= Chen Chu-Shui =

Taiwanese Composer, Violinist

Chen Chu-Shui (1942–1986) was a Taiwanese composer and violinist born in Dashu district, Kaohsiung. He was the recipient of the 5th Kaohsiung Culture & Arts Award in the music category in 1986. Chen served as the head of the music department at the Private Tainan Junior College of Home Economics (later renamed as Tainan University of Technology), a board of Directors of the Kaohsiung Music Association, and a member of the Asian Composers League Taiwan National Committee. He and his wife, pianist Liu Fu-Mei, were known for their efforts to promote music education and art activities in southern Taiwan.

== Life ==
Chen Chu-Shui was born in 1942 in Dashu district, Kaohsiung. He enrolled in the music department of National Taiwan Academy of Arts in 1961, majoring in violin under the tutelage of Professor Ma Xi-Cheng, and studying composition under Professor Hsu Tsang-Houei. In 1964, he published his debut work “Autumn.” Upon his graduation from National Taiwan Academy of Arts in 1966, he performed in National Taiwan Arts Education Center in the next year and settled in Kaohsiung with his wife, pianist Liu Fu-Mei, a fellow student from the same school.

== Career ==
In 1971, Chen Chu-Shui was appointed to the music department of the then Private Tainan Junior College of Home Economics, which was the first music department in southern Taiwan and is now renamed as the Department of Music, Tainan University of Technology.
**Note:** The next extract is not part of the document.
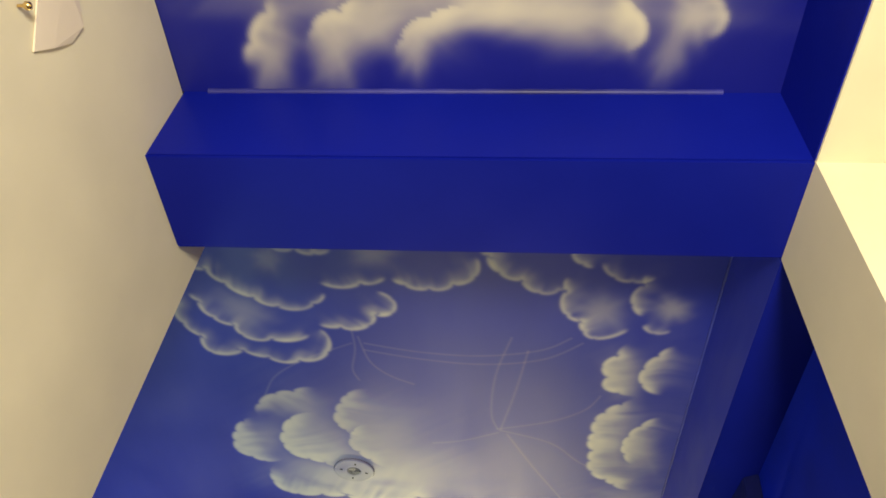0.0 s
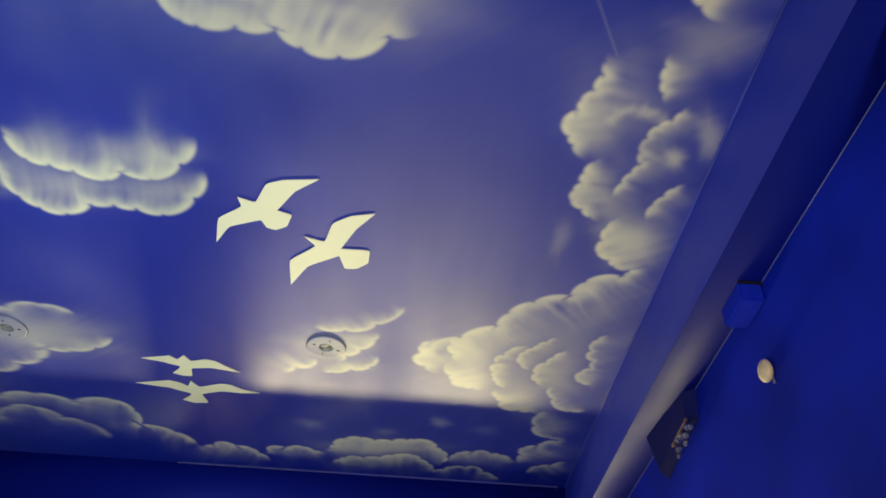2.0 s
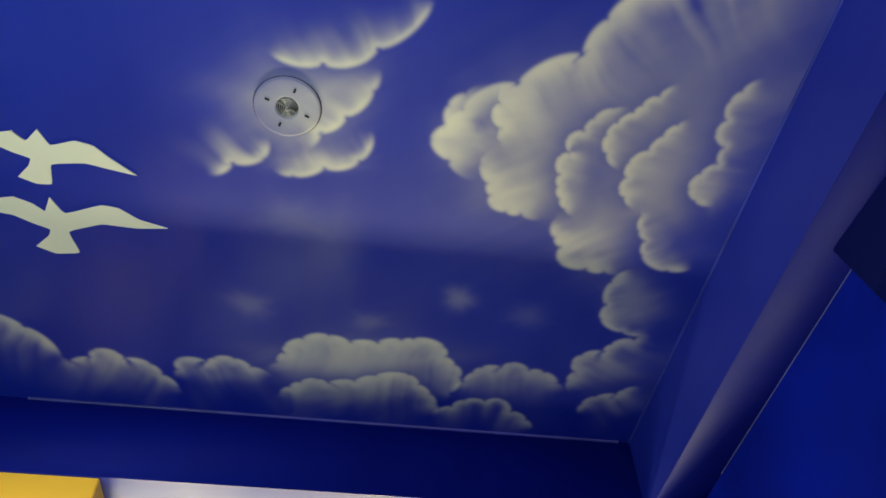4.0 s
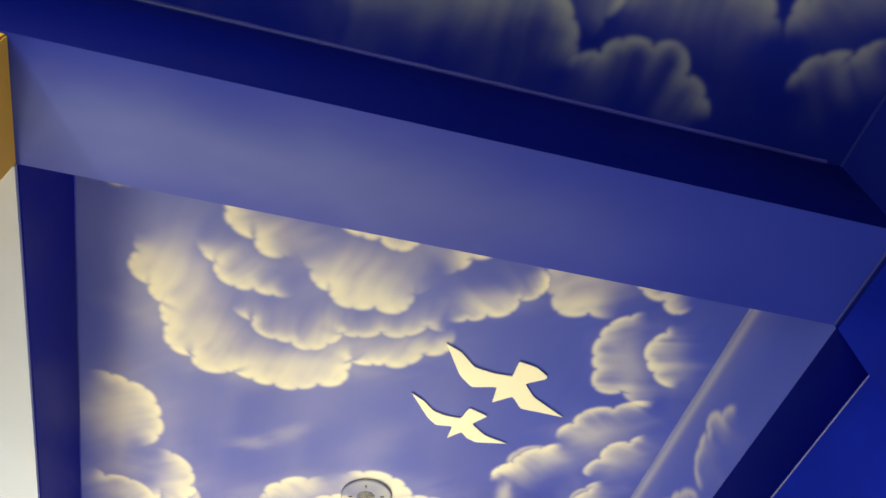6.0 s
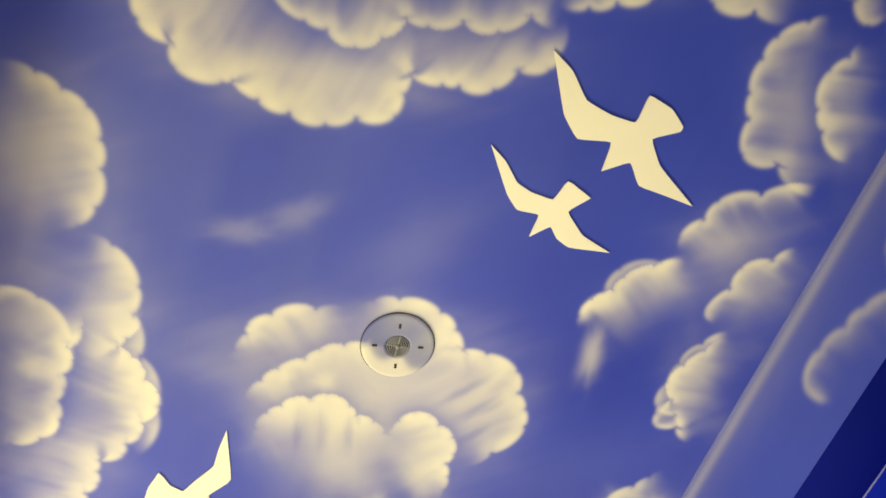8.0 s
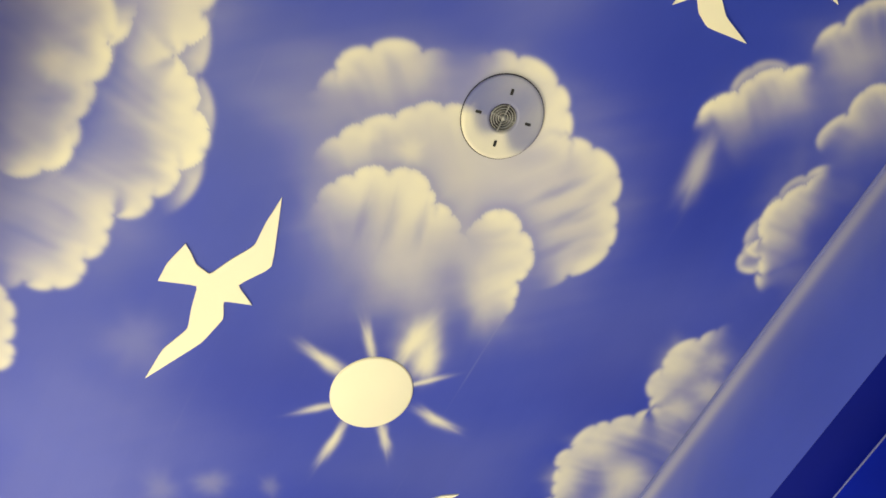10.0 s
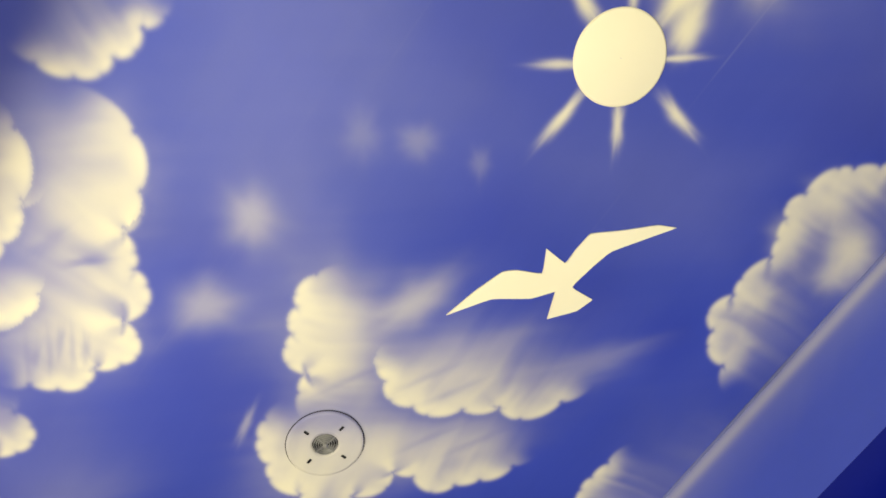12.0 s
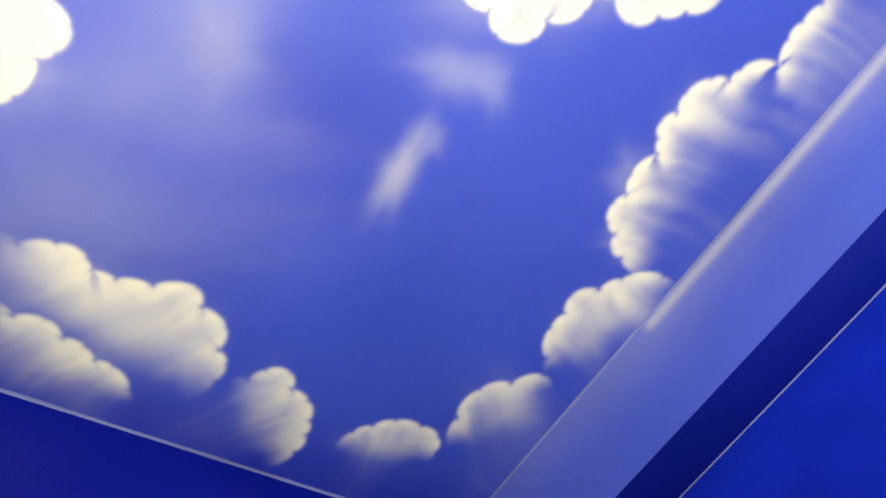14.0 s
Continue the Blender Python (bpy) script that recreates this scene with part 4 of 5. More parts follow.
sky_gallery.rim([(-0.063, 8.992), (-0.072, 8.934), (-0.058, 8.878), (-0.028, 8.847), (-0.004, 8.812), (0.041, 8.810), (0.078, 8.781), (0.144, 8.802), (0.169, 8.831), (0.222, 8.837), (0.258, 8.868), (0.306, 8.907)], 0.140, 0.95)
sky_gallery.rim([(0.291, 8.898), (0.288, 8.817), (0.320, 8.778), (0.368, 8.777), (0.396, 8.804), (0.448, 8.833), (0.471, 8.886), (0.460, 8.924), (0.481, 8.967), (0.483, 9.018), (0.470, 9.072)], 0.100, 0.95)
sky_gallery.rim([(0.206, 10.443), (0.130, 10.382), (0.120, 10.327), (0.063, 10.329), (0.036, 10.292), (0.034, 10.255), (0.009, 10.237), (0.005, 10.191), (-0.015, 10.167), (-0.000, 10.102), (0.059, 10.042)], 0.120, 0.95)
sky_gallery.rim([(0.778, 10.231), (0.736, 10.303), (0.682, 10.384), (0.633, 10.427), (0.590, 10.477), (0.517, 10.455), (0.460, 10.468), (0.476, 10.517), (0.410, 10.580), (0.413, 10.631), (0.336, 10.667), (0.296, 10.635), (0.201, 10.629), (0.174, 10.592), (0.134, 10.573), (0.115, 10.539), (0.100, 10.484), (0.120, 10.402)], 0.120, 0.95)
sky_gallery.rim([(0.760, 9.979), (0.723, 10.082), (0.658, 10.177), (0.589, 10.175), (0.506, 10.228), (0.438, 10.285), (0.392, 10.282), (0.333, 10.294), (0.292, 10.254), (0.249, 10.232), (0.231, 10.207), (0.253, 10.154)], 0.110, 0.95)
sky_gallery.rim([(0.290, 7.684), (0.325, 7.771), (0.317, 7.811), (0.248, 7.832), (0.212, 7.891), (0.134, 7.907), (0.099, 7.916), (0.021, 7.913), (0.021, 7.963), (0.019, 8.016), (-0.064, 8.045), (-0.124, 8.080), (-0.205, 8.078), (-0.278, 8.070), (-0.338, 8.046), (-0.358, 8.056), (-0.459, 8.055), (-0.473, 8.007), (-0.549, 7.981), (-0.566, 7.931), (-0.559, 7.892), (-0.579, 7.852), (-0.576, 7.806), (-0.609, 7.789), (-0.618, 7.743), (-0.675, 7.704), (-0.677, 7.659), (-0.656, 7.628), (-0.664, 7.586), (-0.650, 7.540)], 0.110, 0.95)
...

He published his work Lyric Piano Pieces in 1972. Two years later, he participated in the 1st concert of the International Society for Contemporary Music and formed an art group called the “Hanyue (Cold Moon) Club” with other Kaohsiung-based artists, including composer Tyzen Hsiao, for interdisciplinary art exhibitions and performances over the next two years.

In the following years, he performed and published new pieces at the Asian Composers League Taiwan National Committee. In 1981, he republished “Lyric Piano Pieces” and published “Taiwan Ballad Piano Suite I & II,” along with violin works “Remembrance,” “Winter Song,” and “Sonata for Violin and Piano.” In 1982, he released “Collection of Lyrical Songs” and string quartet “On the Way Home, Op. 6” and held six solo tours around Taiwan. In 1983, he published a book entitled How to Become a Violin Teacher. In 1984, his composition “Collection of Lyrical Songs, Op. 1, No. 2” was selected as the designated piece for the piano competition in Taiwan.

== Death and legacy ==
In February 1986, Chen Chu-Shui was diagnosed with terminal cancer. In May of the same year, he was named the recipient of the 5th Kaohsiung Culture & Arts Award in the music category and died in August. In 2020, the memorial concert and exhibition “Chen Chu-Shui Composition Concert” was held at the National Kaohsiung Center for the Arts (Weiwuying).